Davison Art Center’s 19th Century Goya Print Exhibited in Boston

Kate CarlisleOctober 8, 20144min
Open Access Image from the Davison Art Center, Wesleyan Universi
Open Access Image from the Davison Art Center, Wesleyan Universi
Francisco Goya’s portrait of the French printer Cyprien Gaulon will be on exhibit at Boston’s Museum of Fine Arts. The print is owned by Wesleyan’s Davison Art Center.

One of Davison Art Center’s most important works – an early 19th century Francisco Goya lithograph – will be shown in a major art exhibit in Boston this fall.

The print, a portrait of the printer Cyprien-Charles-Marie Nicolas Gaulon, was made at the end of Goya’s life, between 1825 and 1826, and is one of only two known “first state” copies of the work (the other is in France’s Bibliotheque Nationale).  Gaulon taught Goya lithography during the artist’s senescent exile in Bordeaux.

“It’s a portrait of a friend, the man who taught him this technique, towards the end of his life,”  said Clare Rogan, curator of the DAC. “It’s a view onto Goya’s life at the time.”

The print was lent last month to the Museum of Fine Arts, where it will be exhibited in “Goya: Order and Disorder” Oct. 12-Jan. 19. The largest Goya exhibit in North America in 25 years, the show will include everything from the portraits of aristocrats that established his reputation to the prints and drawings that carried the Spanish artist’s fame beyond his country.

Goya is known as an Old Master, but also as one of the first modern painters and printmakers; while his early career was fed by portraiture of the Spain’s elite class, the political imagery of his later work led to his departure from Spain for France in his last years. Despite debilitating illness, Goya thrived in Bordeaux amongst like-minded artists. He used the new technique Gaulon taught him – lithography – to create some of his most famous works, a series of large bullfighting scenes known as the Bulls of Bordeaux.

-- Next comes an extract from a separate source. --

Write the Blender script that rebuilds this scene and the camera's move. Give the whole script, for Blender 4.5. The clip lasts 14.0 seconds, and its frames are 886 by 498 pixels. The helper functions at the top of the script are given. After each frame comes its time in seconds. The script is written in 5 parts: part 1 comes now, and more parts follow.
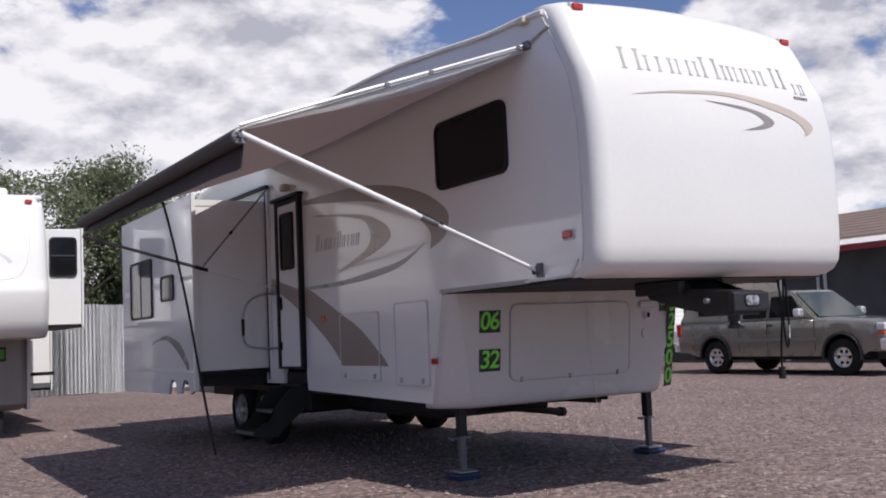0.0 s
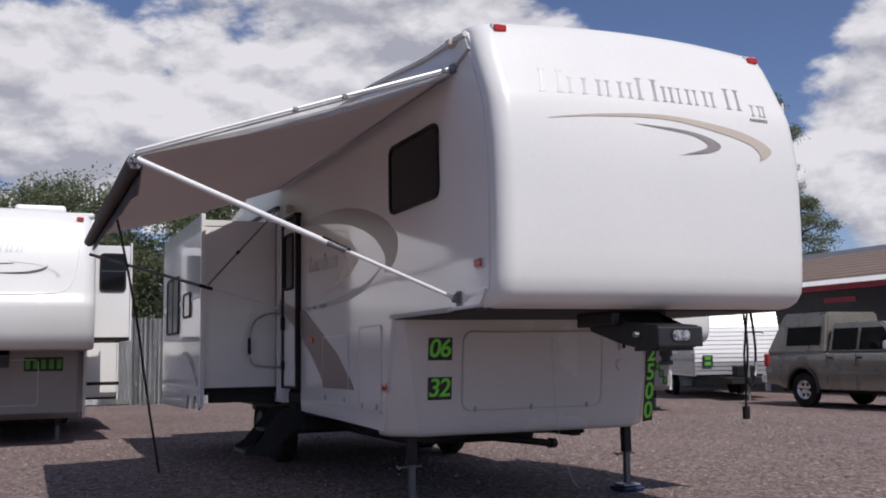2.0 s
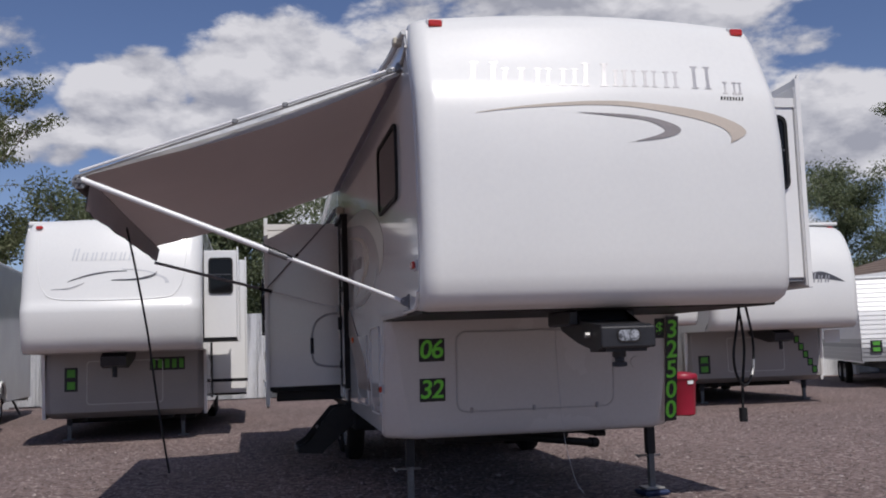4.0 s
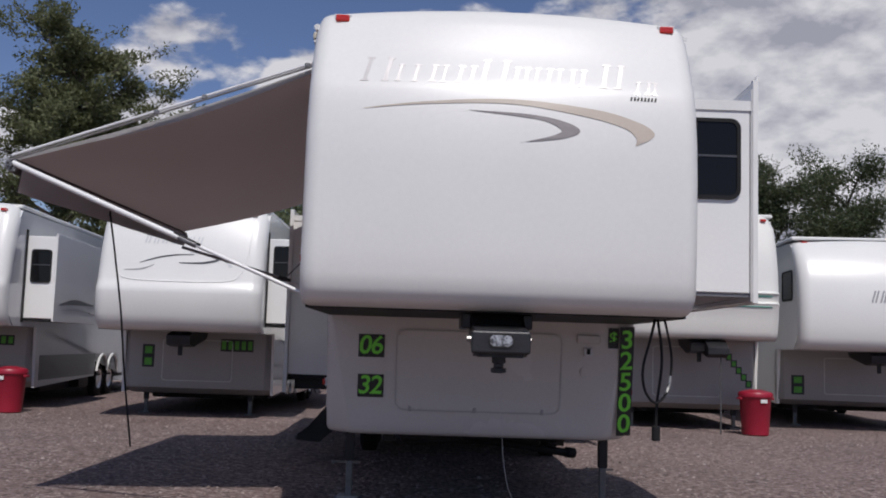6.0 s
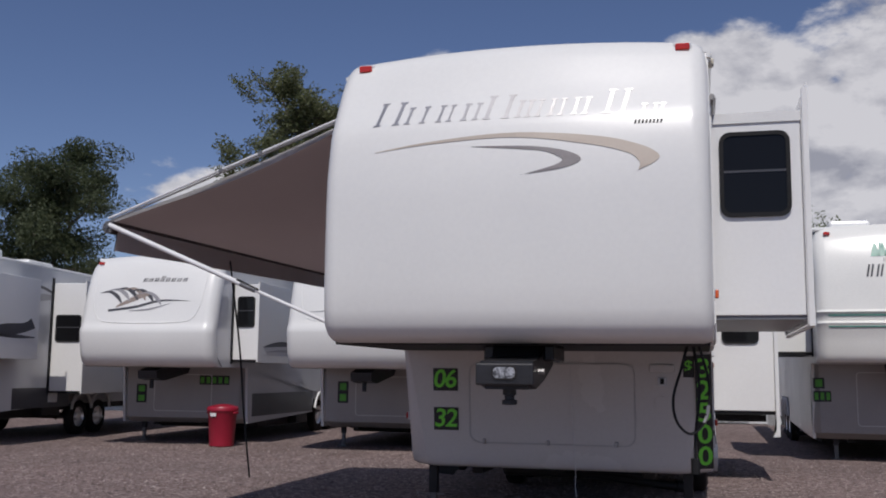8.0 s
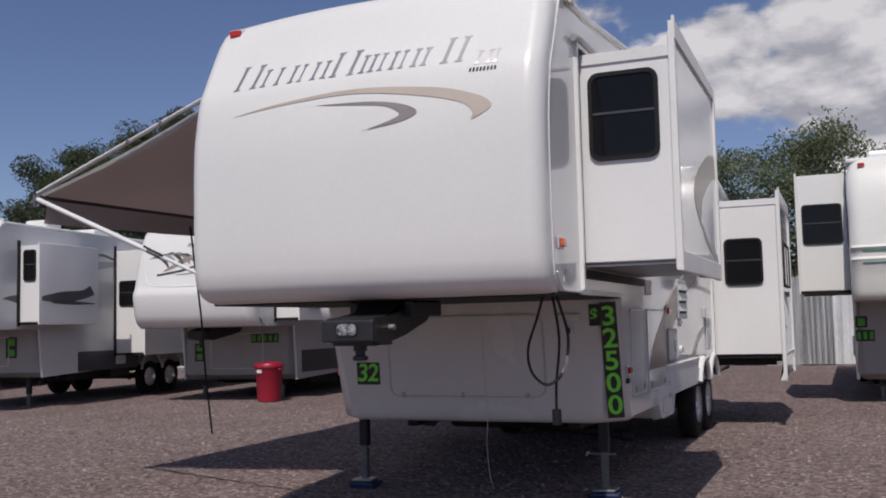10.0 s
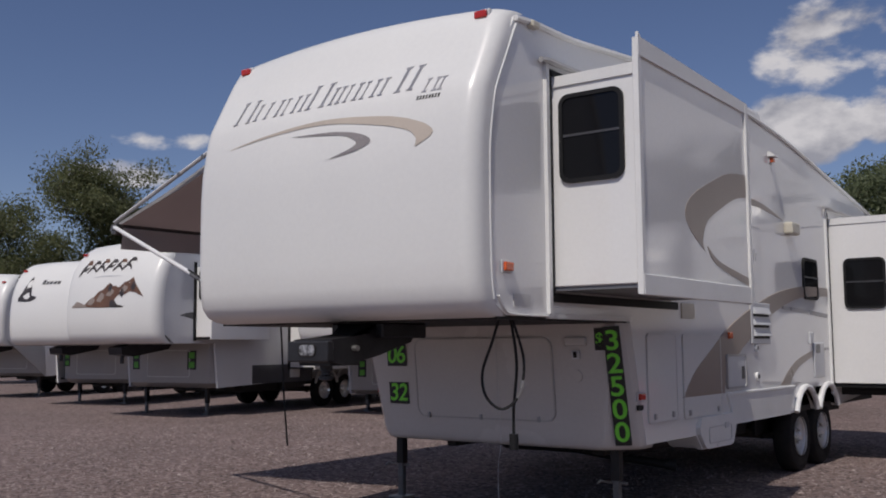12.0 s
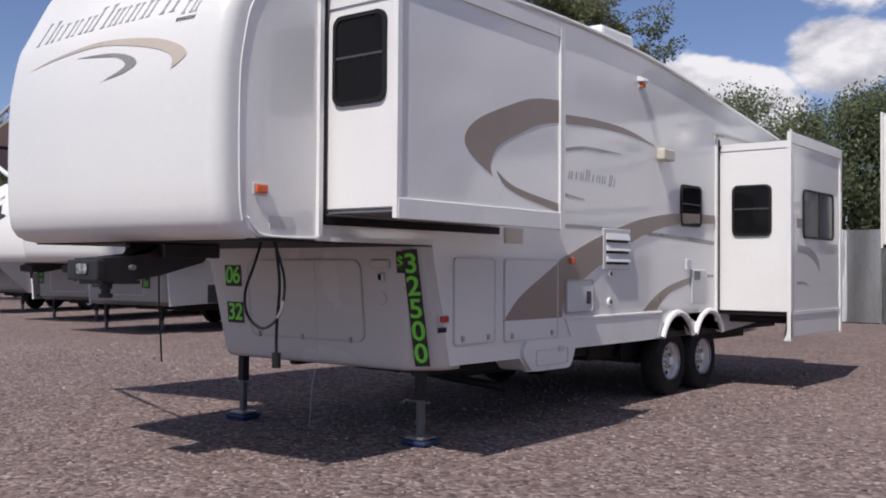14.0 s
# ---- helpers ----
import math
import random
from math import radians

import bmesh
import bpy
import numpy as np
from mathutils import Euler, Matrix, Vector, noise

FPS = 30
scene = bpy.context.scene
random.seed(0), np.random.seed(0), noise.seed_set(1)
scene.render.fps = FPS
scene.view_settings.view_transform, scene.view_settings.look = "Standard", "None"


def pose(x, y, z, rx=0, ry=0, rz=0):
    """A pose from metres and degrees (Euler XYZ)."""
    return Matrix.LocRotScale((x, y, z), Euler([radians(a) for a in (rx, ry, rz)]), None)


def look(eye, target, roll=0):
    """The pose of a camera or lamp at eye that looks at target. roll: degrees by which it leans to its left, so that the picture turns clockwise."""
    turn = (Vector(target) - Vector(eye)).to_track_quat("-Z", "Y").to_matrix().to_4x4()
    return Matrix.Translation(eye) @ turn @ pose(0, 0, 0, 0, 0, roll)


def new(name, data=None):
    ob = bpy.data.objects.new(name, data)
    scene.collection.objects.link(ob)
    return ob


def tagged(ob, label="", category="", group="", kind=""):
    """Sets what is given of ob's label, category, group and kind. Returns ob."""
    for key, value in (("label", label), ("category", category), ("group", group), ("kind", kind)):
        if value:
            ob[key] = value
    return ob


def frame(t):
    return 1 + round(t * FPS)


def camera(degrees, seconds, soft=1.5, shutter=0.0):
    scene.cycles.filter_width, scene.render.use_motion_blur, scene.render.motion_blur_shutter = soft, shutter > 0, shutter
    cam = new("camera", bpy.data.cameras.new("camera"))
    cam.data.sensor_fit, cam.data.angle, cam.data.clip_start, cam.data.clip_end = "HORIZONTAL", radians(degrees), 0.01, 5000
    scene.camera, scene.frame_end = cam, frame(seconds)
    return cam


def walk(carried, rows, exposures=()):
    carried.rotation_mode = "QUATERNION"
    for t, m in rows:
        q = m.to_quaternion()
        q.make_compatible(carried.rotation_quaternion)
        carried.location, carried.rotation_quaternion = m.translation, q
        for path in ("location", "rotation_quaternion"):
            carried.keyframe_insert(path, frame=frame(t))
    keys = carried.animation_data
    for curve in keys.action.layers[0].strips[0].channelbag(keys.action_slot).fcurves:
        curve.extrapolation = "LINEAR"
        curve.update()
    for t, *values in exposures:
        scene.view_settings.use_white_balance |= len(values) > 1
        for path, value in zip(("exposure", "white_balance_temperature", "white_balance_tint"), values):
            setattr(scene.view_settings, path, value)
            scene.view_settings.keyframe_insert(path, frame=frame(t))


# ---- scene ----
cam = camera(48.5, 14.0, soft=1.9)
METRES, EYE, TILT, LEAN, TURN = 12.82, 1.235, 0.0, 0.0, -30.8
PATH = [
    (0, (0.13, 0.293, 1.245), (1.173, 1.991, 1.417), -2.6),
    (0.5, (0.445, 0.133, 1.256), (1.505, 1.822, 1.417), -2.3),
    (1, (0.805, 0.026, 1.253), (1.73, 1.795, 1.377), -2.1),
    (1.5, (1.213, -0.172, 1.258), (2.06, 1.63, 1.435), -2.9),
    (2, (1.62, -0.331, 1.274), (2.407, 1.495, 1.49), -0.9),
    (2.5, (2.054, -0.433, 1.27), (2.8, 1.409, 1.497), -3.6),
    (3, (2.503, -0.575, 1.28), (3.064, 1.335, 1.469), -1.0),
    (3.5, (2.946, -0.668, 1.319), (3.424, 1.267, 1.488), -1.2),
    (4, (3.409, -0.762, 1.347), (3.793, 1.191, 1.547), -1.9),
    (4.2, (3.595, -0.794, 1.351), (3.922, 1.172, 1.514), -0.5),
    (6.3, (5.602, -0.918, 1.34), (5.56, 1.07, 1.555), 0.4),
    (6.5, (5.796, -0.929, 1.338), (5.69, 1.05, 1.606), -0.6),
    (7, (6.195, -0.974, 1.352), (5.979, 1.0, 1.585), 1.0),
    (7.5, (6.594, -0.921, 1.363), (6.276, 1.047, 1.527), 0.5),
    (8, (6.998, -0.868, 1.378), (6.49, 1.05, 1.63), 0.6),
    (8.2, (7.184, -0.824, 1.381), (6.637, 1.09, 1.578), 1.1),
    (10.3, (8.993, -0.158, 1.412), (8.142, 1.645, 1.572), -2.2),
    (10.5, (9.162, -0.066, 1.406), (8.221, 1.683, 1.644), -1.4),
    (11, (9.572, 0.113, 1.406), (8.515, 1.797, 1.619), 0.2),
    (11.5, (9.968, 0.363, 1.42), (8.91, 2.05, 1.611), -1.9),
    (12, (10.413, 0.508, 1.412), (9.229, 2.107, 1.608), -0.4),
    (12.5, (10.805, 0.748, 1.394), (9.677, 2.393, 1.552), -0.7),
    (13, (11.177, 1.002, 1.395), (10.029, 2.629, 1.586), -2.6),
    (13.5, (11.572, 1.208, 1.405), (10.367, 2.797, 1.552), 0.5),
    (14, (11.871, 1.527, 1.403), (10.627, 3.092, 1.444), 0.4),
]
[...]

The Wesleyan print’s importance goes beyond its subject matter. As a “first state,” it represents the initial version of the work (lithography allows for multiple changes with every reprint). “It’s a summation of Goya’s views,” Rogan said. “This is as close as we can get to what he was thinking when he made the print.”

How did such an amazing work land at Wesleyan? The cinema-worthy tale is as interesting as Goya’s last years. During the 1950s, the University Librarian, sorting through boxes of books in Olin Library’s attic – acquired in large lots and uncatalogued – asked Heinrich Schwarz, the Davison curator at the time,  to come take a look at a 19th century album containing French prints. The curator sat in Olin, flipping through the largely uninteresting, although authentic, works. His reaction when he turned to what was most certainly a Goya, of high quality and unquestionable significance, went unrecorded.

Since then, the portrait of Gaulon has had a home and pride of place at DAC, which boasts more than 250 other works by Goya, as well.